--- START ---
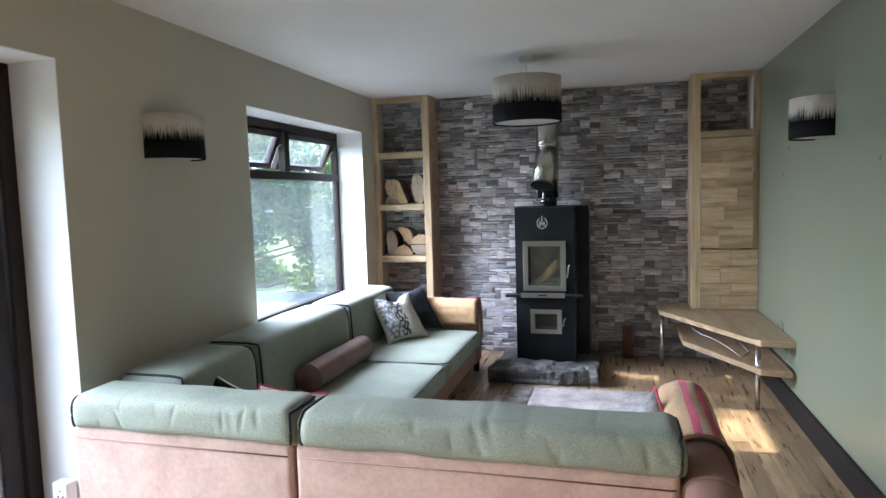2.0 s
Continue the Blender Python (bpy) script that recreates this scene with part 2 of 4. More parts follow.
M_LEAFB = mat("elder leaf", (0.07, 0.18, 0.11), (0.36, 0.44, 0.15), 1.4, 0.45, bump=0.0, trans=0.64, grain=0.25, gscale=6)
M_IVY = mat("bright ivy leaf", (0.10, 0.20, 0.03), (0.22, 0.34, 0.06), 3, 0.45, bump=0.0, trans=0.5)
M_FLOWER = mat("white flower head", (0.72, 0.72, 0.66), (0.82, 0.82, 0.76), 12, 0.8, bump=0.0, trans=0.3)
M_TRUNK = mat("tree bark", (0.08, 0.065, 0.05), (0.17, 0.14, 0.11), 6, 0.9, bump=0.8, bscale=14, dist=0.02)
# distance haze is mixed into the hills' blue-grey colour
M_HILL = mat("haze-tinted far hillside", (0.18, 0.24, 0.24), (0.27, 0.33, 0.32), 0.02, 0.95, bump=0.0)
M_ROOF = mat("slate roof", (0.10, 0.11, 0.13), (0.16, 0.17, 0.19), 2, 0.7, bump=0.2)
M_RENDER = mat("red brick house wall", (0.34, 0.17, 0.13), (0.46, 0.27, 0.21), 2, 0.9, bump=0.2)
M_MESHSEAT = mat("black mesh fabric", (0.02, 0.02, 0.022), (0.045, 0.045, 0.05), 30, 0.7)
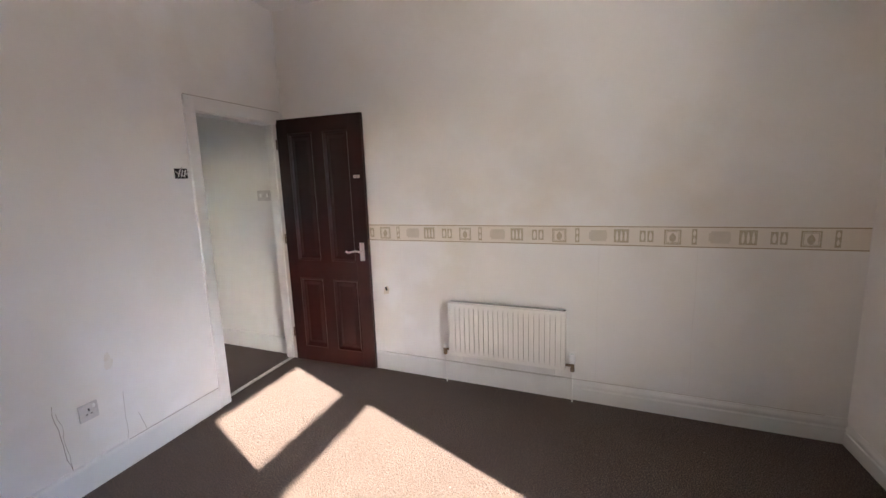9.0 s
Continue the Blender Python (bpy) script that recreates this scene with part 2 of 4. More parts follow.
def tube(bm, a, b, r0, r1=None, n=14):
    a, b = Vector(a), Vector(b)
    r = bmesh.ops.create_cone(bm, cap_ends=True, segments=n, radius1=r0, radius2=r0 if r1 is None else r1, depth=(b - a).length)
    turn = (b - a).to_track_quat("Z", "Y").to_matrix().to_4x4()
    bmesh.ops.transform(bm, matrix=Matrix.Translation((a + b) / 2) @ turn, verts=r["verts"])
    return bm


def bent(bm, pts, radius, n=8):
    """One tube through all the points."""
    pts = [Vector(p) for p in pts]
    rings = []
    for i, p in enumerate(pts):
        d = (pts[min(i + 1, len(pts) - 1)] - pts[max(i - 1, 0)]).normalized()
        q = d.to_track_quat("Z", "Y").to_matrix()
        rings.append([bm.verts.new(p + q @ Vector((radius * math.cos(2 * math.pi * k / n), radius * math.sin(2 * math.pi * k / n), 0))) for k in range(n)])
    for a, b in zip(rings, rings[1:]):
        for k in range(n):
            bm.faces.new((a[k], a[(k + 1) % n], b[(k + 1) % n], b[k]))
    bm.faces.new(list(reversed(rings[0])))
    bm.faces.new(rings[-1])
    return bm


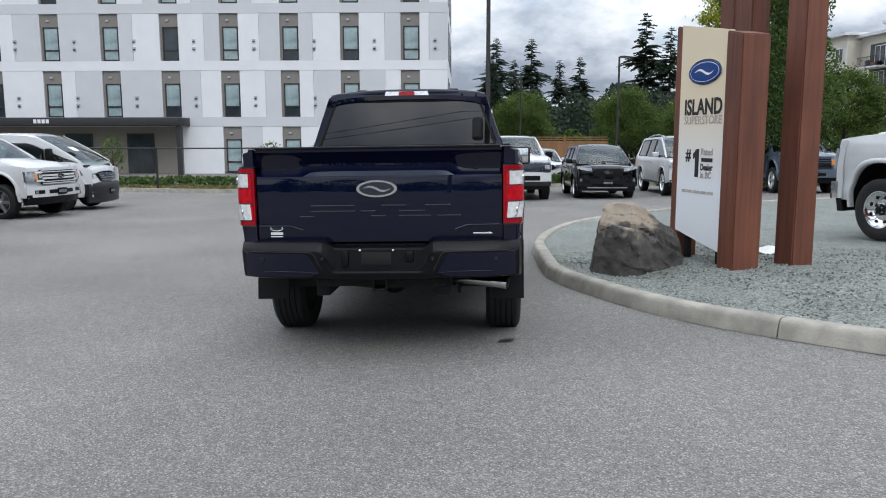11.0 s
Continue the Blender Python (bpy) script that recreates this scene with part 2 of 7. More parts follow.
--- END ---
* _THE EXERCISE_
Leave the pictures out, and print every line of the listing exactly as written.

* _SOLUTION TO THIS PROBLEM_
2.0 s
Continue the Blender Python (bpy) script that recreates this scene with part 2 of 4. More parts follow.
M_LEAFB = mat("elder leaf", (0.07, 0.18, 0.11), (0.36, 0.44, 0.15), 1.4, 0.45, bump=0.0, trans=0.64, grain=0.25, gscale=6)
M_IVY = mat("bright ivy leaf", (0.10, 0.20, 0.03), (0.22, 0.34, 0.06), 3, 0.45, bump=0.0, trans=0.5)
M_FLOWER = mat("white flower head", (0.72, 0.72, 0.66), (0.82, 0.82, 0.76), 12, 0.8, bump=0.0, trans=0.3)
M_TRUNK = mat("tree bark", (0.08, 0.065, 0.05), (0.17, 0.14, 0.11), 6, 0.9, bump=0.8, bscale=14, dist=0.02)
# distance haze is mixed into the hills' blue-grey colour
M_HILL = mat("haze-tinted far hillside", (0.18, 0.24, 0.24), (0.27, 0.33, 0.32), 0.02, 0.95, bump=0.0)
M_ROOF = mat("slate roof", (0.10, 0.11, 0.13), (0.16, 0.17, 0.19), 2, 0.7, bump=0.2)
M_RENDER = mat("red brick house wall", (0.34, 0.17, 0.13), (0.46, 0.27, 0.21), 2, 0.9, bump=0.2)
M_MESHSEAT = mat("black mesh fabric", (0.02, 0.02, 0.022), (0.045, 0.045, 0.05), 30, 0.7)
9.0 s
Continue the Blender Python (bpy) script that recreates this scene with part 2 of 4. More parts follow.
def tube(bm, a, b, r0, r1=None, n=14):
    a, b = Vector(a), Vector(b)
    r = bmesh.ops.create_cone(bm, cap_ends=True, segments=n, radius1=r0, radius2=r0 if r1 is None else r1, depth=(b - a).length)
    turn = (b - a).to_track_quat("Z", "Y").to_matrix().to_4x4()
    bmesh.ops.transform(bm, matrix=Matrix.Translation((a + b) / 2) @ turn, verts=r["verts"])
    return bm


def bent(bm, pts, radius, n=8):
    """One tube through all the points."""
    pts = [Vector(p) for p in pts]
    rings = []
    for i, p in enumerate(pts):
        d = (pts[min(i + 1, len(pts) - 1)] - pts[max(i - 1, 0)]).normalized()
        q = d.to_track_quat("Z", "Y").to_matrix()
        rings.append([bm.verts.new(p + q @ Vector((radius * math.cos(2 * math.pi * k / n), radius * math.sin(2 * math.pi * k / n), 0))) for k in range(n)])
    for a, b in zip(rings, rings[1:]):
        for k in range(n):
            bm.faces.new((a[k], a[(k + 1) % n], b[(k + 1) % n], b[k]))
    bm.faces.new(list(reversed(rings[0])))
    bm.faces.new(rings[-1])
    return bm


11.0 s
Continue the Blender Python (bpy) script that recreates this scene with part 2 of 7. More parts follow.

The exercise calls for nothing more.